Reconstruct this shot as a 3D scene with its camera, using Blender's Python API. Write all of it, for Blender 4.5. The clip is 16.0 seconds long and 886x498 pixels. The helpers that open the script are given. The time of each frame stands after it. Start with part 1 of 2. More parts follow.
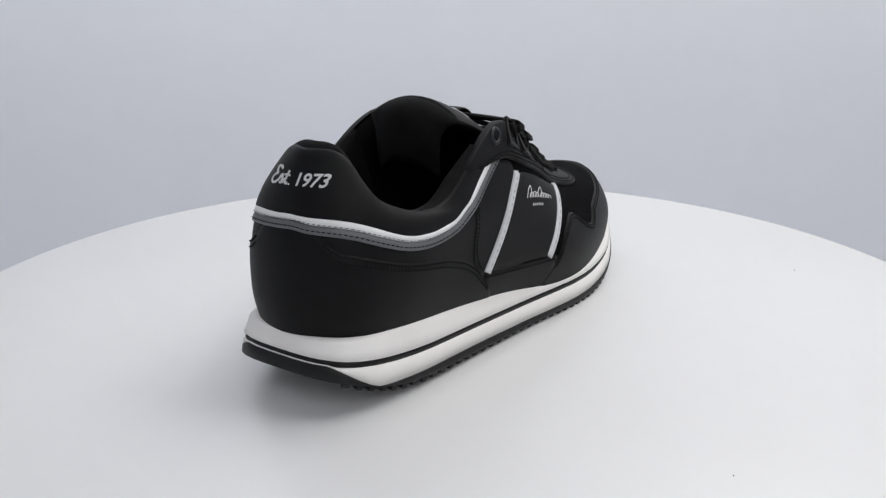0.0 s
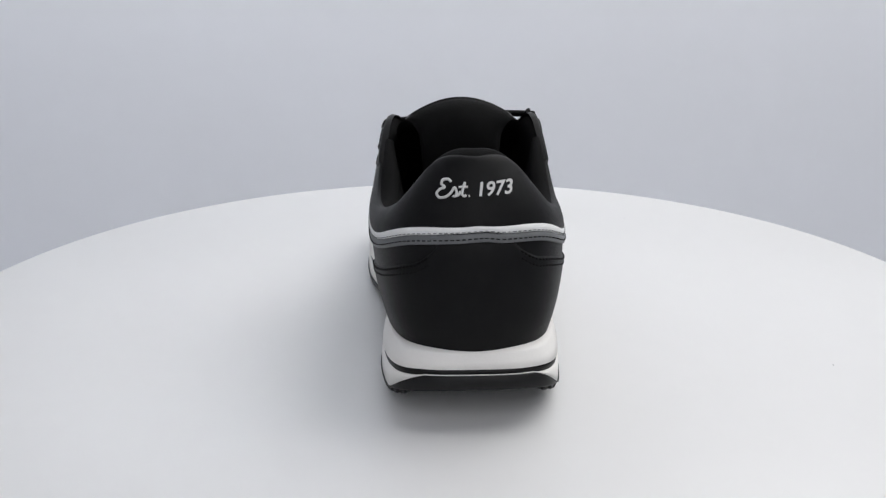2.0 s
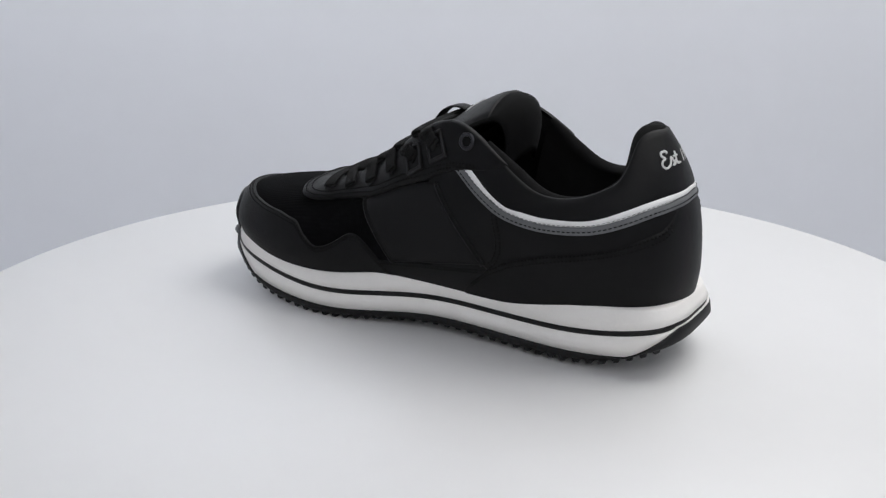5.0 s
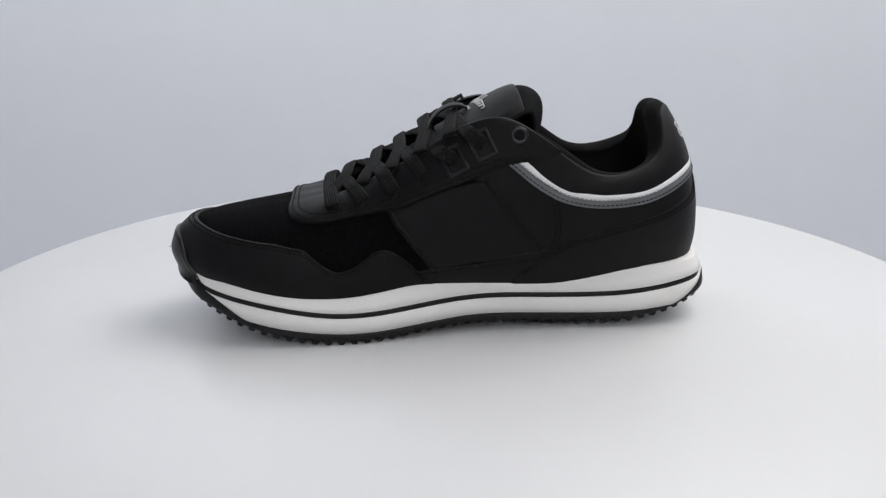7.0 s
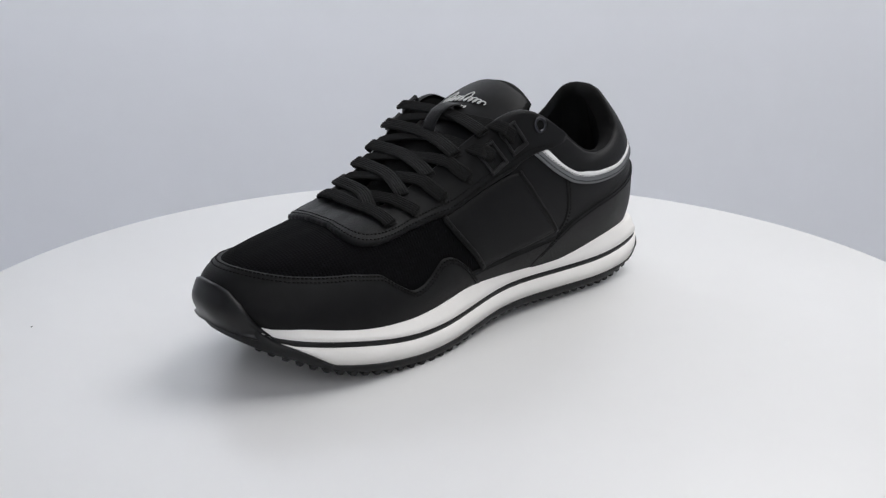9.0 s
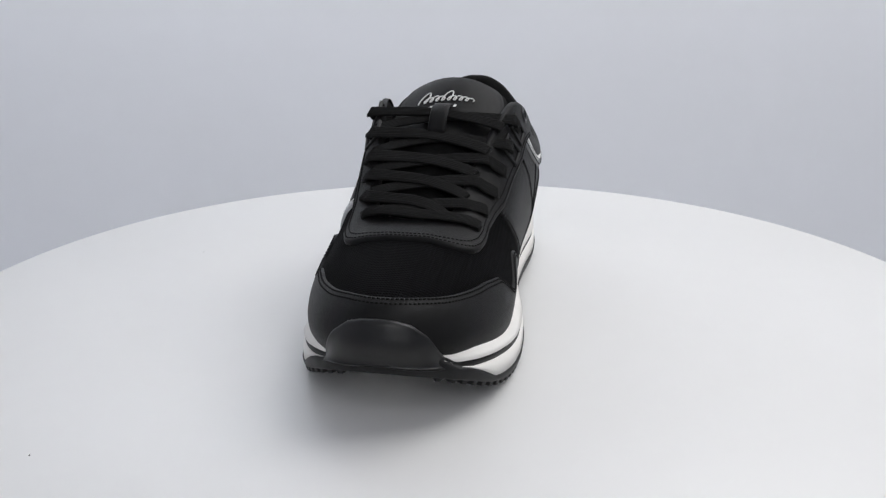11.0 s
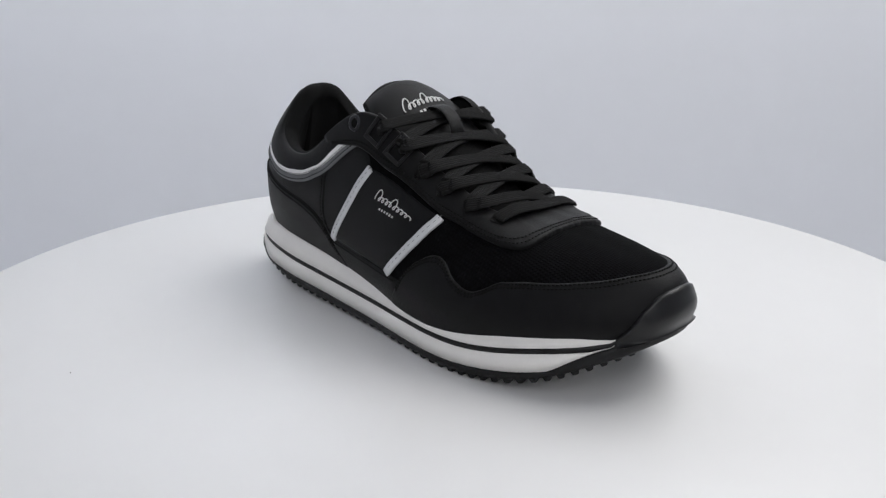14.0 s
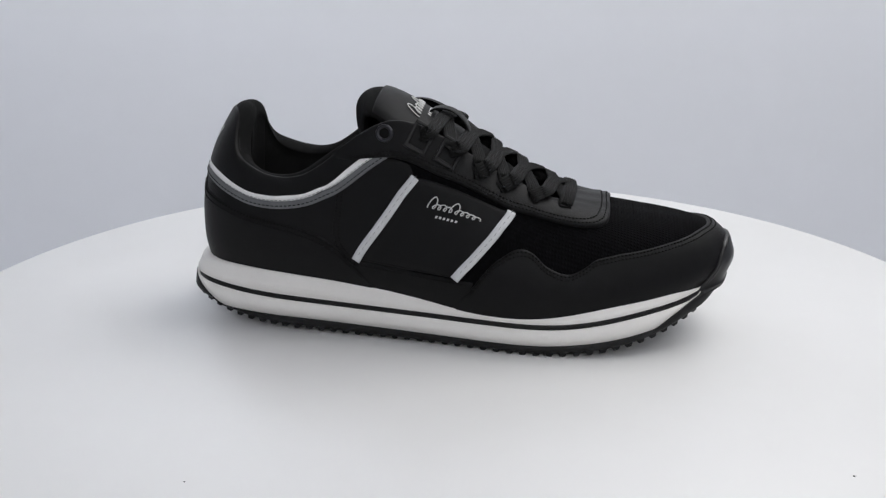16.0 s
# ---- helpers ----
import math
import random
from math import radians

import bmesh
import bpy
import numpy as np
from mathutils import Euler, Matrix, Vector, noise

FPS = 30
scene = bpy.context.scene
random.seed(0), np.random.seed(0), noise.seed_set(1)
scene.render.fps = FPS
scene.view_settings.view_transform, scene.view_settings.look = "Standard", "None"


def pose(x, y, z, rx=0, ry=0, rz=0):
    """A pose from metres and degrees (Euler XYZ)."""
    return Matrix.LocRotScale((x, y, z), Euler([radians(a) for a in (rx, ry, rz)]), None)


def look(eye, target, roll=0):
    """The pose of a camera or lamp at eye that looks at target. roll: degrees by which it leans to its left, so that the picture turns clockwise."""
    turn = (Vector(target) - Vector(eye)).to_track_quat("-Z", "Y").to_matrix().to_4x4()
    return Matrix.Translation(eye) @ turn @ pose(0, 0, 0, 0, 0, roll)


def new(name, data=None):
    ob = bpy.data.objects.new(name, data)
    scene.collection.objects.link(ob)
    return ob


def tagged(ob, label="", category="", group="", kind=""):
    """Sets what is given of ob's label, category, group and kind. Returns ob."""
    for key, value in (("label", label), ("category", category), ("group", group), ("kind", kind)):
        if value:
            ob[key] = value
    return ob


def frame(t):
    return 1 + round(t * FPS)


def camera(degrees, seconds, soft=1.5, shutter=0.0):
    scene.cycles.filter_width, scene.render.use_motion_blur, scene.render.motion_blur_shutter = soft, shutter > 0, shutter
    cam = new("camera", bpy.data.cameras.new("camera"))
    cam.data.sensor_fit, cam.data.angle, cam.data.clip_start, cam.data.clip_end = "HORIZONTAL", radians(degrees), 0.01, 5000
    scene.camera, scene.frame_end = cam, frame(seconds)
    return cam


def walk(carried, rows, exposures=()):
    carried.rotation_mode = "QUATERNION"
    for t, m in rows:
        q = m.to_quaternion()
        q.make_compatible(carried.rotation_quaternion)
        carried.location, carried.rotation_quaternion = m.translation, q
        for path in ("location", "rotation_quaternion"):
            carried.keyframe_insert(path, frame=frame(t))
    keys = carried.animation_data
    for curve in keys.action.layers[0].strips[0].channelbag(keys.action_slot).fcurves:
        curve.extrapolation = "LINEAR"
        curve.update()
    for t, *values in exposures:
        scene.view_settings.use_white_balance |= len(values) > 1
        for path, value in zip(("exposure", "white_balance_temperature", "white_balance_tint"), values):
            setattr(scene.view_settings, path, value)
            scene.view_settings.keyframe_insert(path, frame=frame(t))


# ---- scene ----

-- -- --

**Directive**: Skip every picture and transcribe the data above exactly.

**Task result**:
Reconstruct this shot as a 3D scene with its camera, using Blender's Python API. Write all of it, for Blender 4.5. The clip is 16.0 seconds long and 886x498 pixels. The helpers that open the script are given. The time of each frame stands after it. Start with part 1 of 2. More parts follow.
0.0 s
2.0 s
5.0 s
7.0 s
9.0 s
11.0 s
14.0 s
16.0 s
# ---- helpers ----
import math
import random
from math import radians

import bmesh
import bpy
import numpy as np
from mathutils import Euler, Matrix, Vector, noise

FPS = 30
scene = bpy.context.scene
random.seed(0), np.random.seed(0), noise.seed_set(1)
scene.render.fps = FPS
scene.view_settings.view_transform, scene.view_settings.look = "Standard", "None"


def pose(x, y, z, rx=0, ry=0, rz=0):
    """A pose from metres and degrees (Euler XYZ)."""
    return Matrix.LocRotScale((x, y, z), Euler([radians(a) for a in (rx, ry, rz)]), None)


def look(eye, target, roll=0):
    """The pose of a camera or lamp at eye that looks at target. roll: degrees by which it leans to its left, so that the picture turns clockwise."""
    turn = (Vector(target) - Vector(eye)).to_track_quat("-Z", "Y").to_matrix().to_4x4()
    return Matrix.Translation(eye) @ turn @ pose(0, 0, 0, 0, 0, roll)


def new(name, data=None):
    ob = bpy.data.objects.new(name, data)
    scene.collection.objects.link(ob)
    return ob


def tagged(ob, label="", category="", group="", kind=""):
    """Sets what is given of ob's label, category, group and kind. Returns ob."""
    for key, value in (("label", label), ("category", category), ("group", group), ("kind", kind)):
        if value:
            ob[key] = value
    return ob


def frame(t):
    return 1 + round(t * FPS)


def camera(degrees, seconds, soft=1.5, shutter=0.0):
    scene.cycles.filter_width, scene.render.use_motion_blur, scene.render.motion_blur_shutter = soft, shutter > 0, shutter
    cam = new("camera", bpy.data.cameras.new("camera"))
    cam.data.sensor_fit, cam.data.angle, cam.data.clip_start, cam.data.clip_end = "HORIZONTAL", radians(degrees), 0.01, 5000
    scene.camera, scene.frame_end = cam, frame(seconds)
    return cam


def walk(carried, rows, exposures=()):
    carried.rotation_mode = "QUATERNION"
    for t, m in rows:
        q = m.to_quaternion()
        q.make_compatible(carried.rotation_quaternion)
        carried.location, carried.rotation_quaternion = m.translation, q
        for path in ("location", "rotation_quaternion"):
            carried.keyframe_insert(path, frame=frame(t))
    keys = carried.animation_data
    for curve in keys.action.layers[0].strips[0].channelbag(keys.action_slot).fcurves:
        curve.extrapolation = "LINEAR"
        curve.update()
    for t, *values in exposures:
        scene.view_settings.use_white_balance |= len(values) > 1
        for path, value in zip(("exposure", "white_balance_temperature", "white_balance_tint"), values):
            setattr(scene.view_settings, path, value)
            scene.view_settings.keyframe_insert(path, frame=frame(t))


# ---- scene ----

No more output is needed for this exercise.